- Listed entries:
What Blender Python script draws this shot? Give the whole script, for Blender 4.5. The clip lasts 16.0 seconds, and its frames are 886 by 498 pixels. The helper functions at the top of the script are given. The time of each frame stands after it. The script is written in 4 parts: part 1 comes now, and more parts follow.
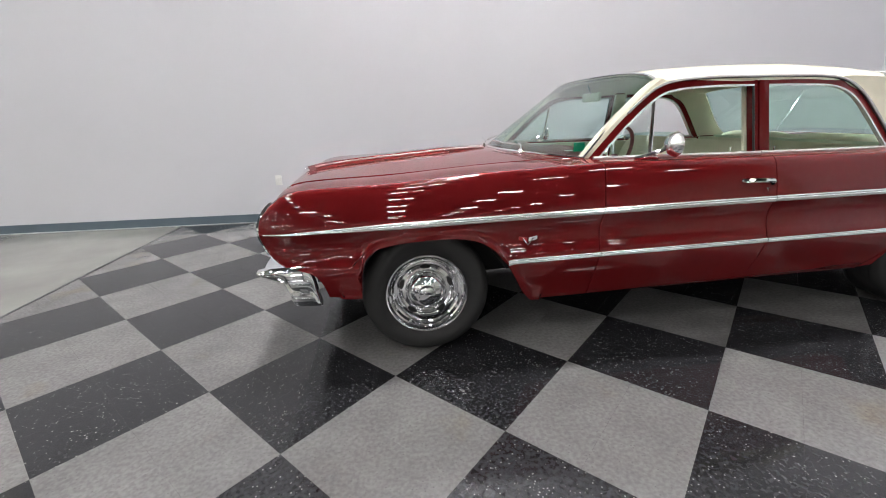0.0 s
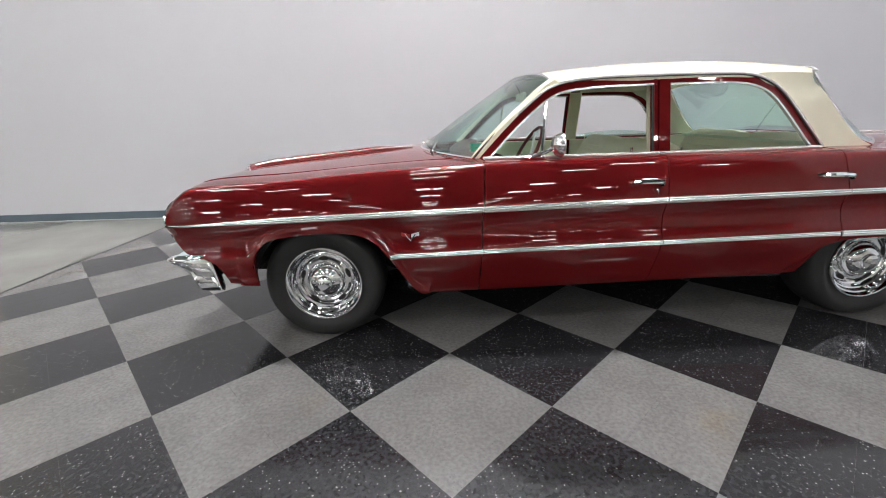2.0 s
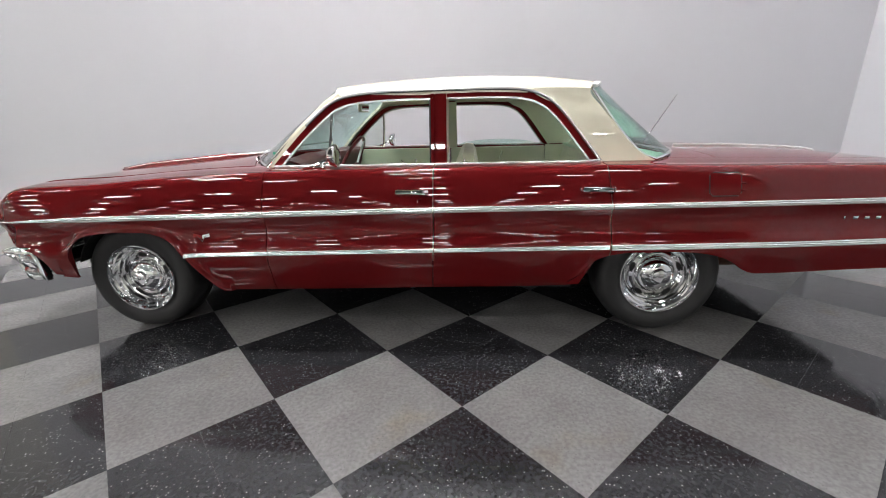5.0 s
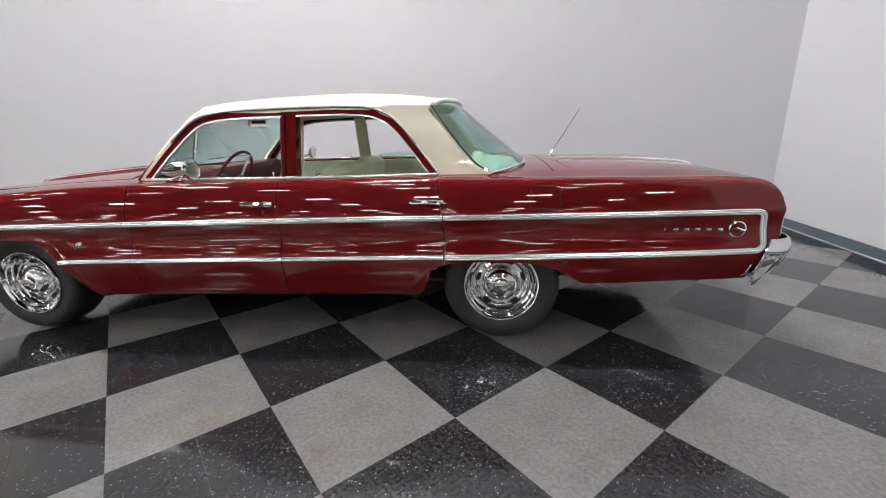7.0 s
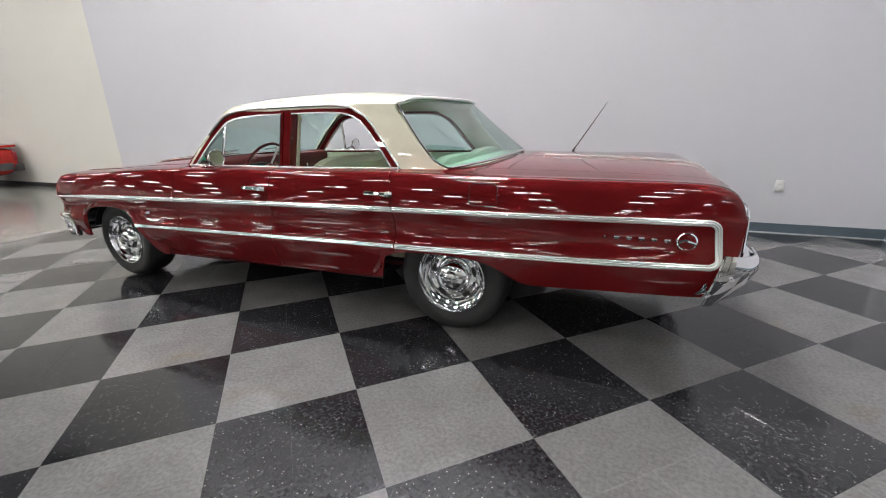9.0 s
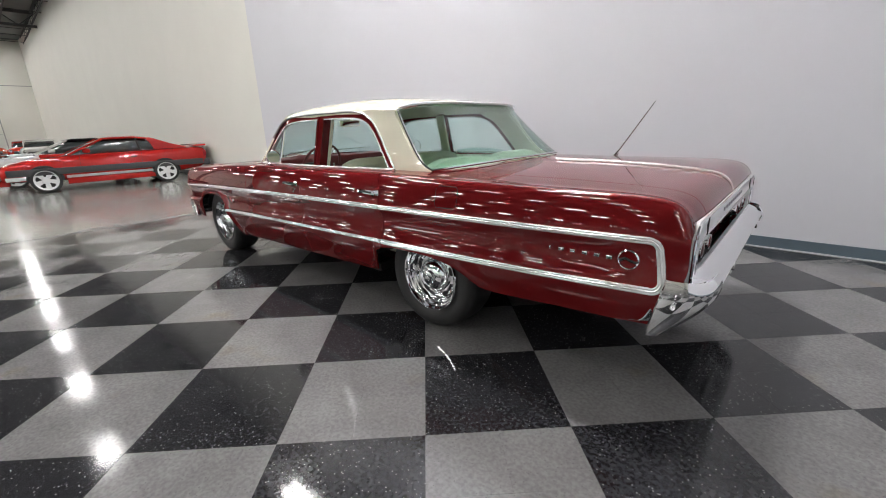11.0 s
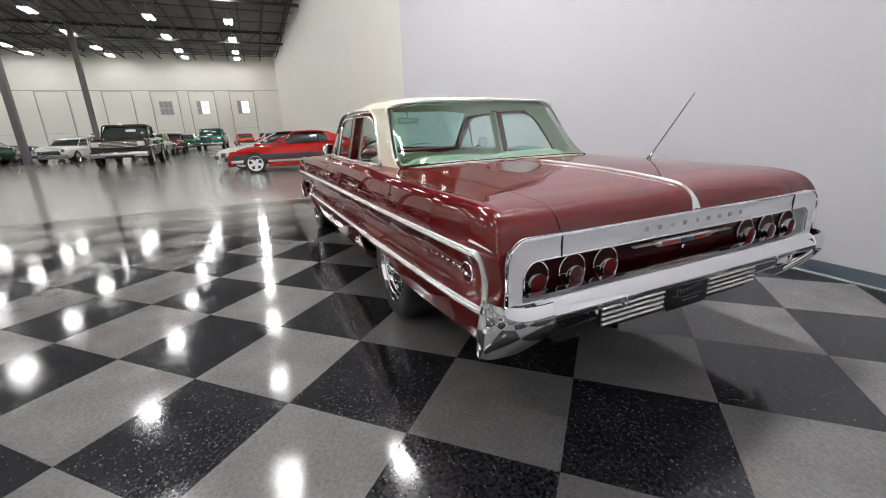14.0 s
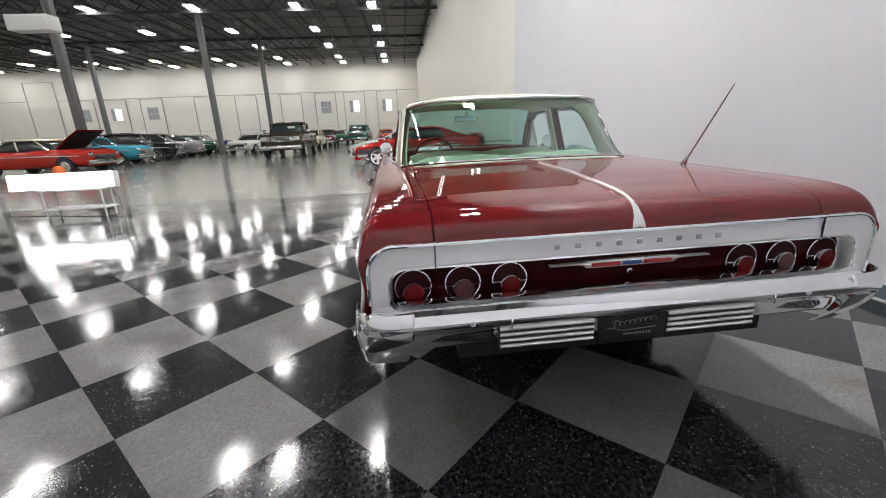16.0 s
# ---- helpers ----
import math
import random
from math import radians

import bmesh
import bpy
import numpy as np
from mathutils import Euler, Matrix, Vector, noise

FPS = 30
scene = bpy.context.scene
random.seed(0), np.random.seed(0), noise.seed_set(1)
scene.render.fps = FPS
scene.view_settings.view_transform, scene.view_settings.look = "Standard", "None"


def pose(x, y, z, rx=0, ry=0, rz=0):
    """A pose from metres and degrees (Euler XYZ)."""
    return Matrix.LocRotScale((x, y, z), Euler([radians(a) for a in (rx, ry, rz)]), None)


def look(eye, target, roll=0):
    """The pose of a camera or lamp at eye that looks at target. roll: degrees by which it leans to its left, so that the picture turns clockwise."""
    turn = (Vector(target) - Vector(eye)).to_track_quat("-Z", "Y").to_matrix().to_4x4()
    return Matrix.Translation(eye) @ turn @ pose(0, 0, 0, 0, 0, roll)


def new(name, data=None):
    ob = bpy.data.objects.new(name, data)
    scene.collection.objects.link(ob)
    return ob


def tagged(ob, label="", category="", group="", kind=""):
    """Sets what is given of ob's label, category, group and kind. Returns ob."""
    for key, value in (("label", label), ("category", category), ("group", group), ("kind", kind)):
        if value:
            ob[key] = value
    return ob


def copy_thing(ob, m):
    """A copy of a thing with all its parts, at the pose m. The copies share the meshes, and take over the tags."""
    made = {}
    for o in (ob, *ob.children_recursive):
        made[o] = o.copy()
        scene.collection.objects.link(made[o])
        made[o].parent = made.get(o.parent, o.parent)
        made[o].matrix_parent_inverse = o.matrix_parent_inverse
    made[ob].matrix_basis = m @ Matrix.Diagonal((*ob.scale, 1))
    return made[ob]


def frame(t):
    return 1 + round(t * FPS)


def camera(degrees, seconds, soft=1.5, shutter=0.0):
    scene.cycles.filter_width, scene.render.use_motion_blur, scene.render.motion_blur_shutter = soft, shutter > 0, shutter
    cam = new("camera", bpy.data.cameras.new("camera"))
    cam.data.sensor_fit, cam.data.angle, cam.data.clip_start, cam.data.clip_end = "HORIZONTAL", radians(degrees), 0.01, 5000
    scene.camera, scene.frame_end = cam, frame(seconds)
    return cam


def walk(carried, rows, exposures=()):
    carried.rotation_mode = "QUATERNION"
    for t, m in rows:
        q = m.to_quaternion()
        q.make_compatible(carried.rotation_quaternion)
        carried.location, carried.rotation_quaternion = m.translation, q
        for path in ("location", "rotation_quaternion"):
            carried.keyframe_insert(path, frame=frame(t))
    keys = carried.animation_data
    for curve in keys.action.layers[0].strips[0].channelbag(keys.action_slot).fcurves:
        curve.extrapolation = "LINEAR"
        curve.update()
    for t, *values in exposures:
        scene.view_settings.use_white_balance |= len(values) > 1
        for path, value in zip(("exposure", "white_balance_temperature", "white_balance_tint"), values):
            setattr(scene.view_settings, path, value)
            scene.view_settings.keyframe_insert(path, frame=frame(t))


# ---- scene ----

...

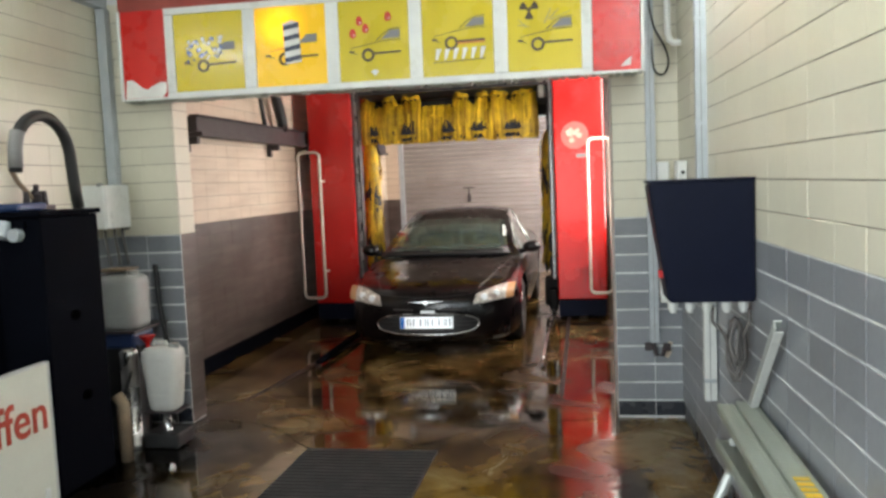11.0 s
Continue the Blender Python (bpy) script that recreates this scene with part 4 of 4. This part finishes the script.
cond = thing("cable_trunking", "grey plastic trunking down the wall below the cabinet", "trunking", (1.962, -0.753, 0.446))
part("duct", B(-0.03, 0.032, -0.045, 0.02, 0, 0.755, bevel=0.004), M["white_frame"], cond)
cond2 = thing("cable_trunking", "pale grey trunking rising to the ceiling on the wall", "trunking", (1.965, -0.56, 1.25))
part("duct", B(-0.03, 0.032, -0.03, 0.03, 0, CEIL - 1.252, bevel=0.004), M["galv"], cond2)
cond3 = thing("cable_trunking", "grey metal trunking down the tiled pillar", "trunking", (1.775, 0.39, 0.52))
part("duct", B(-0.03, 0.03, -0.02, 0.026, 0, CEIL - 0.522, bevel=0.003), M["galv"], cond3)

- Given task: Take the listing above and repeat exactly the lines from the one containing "scene.view_settings.use_white_balance |= len(values)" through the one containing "# ---- scene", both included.

- Task result:
        scene.view_settings.use_white_balance |= len(values) > 1
        for path, value in zip(("exposure", "white_balance_temperature", "white_balance_tint"), values):
            setattr(scene.view_settings, path, value)
            scene.view_settings.keyframe_insert(path, frame=frame(t))


# ---- scene ----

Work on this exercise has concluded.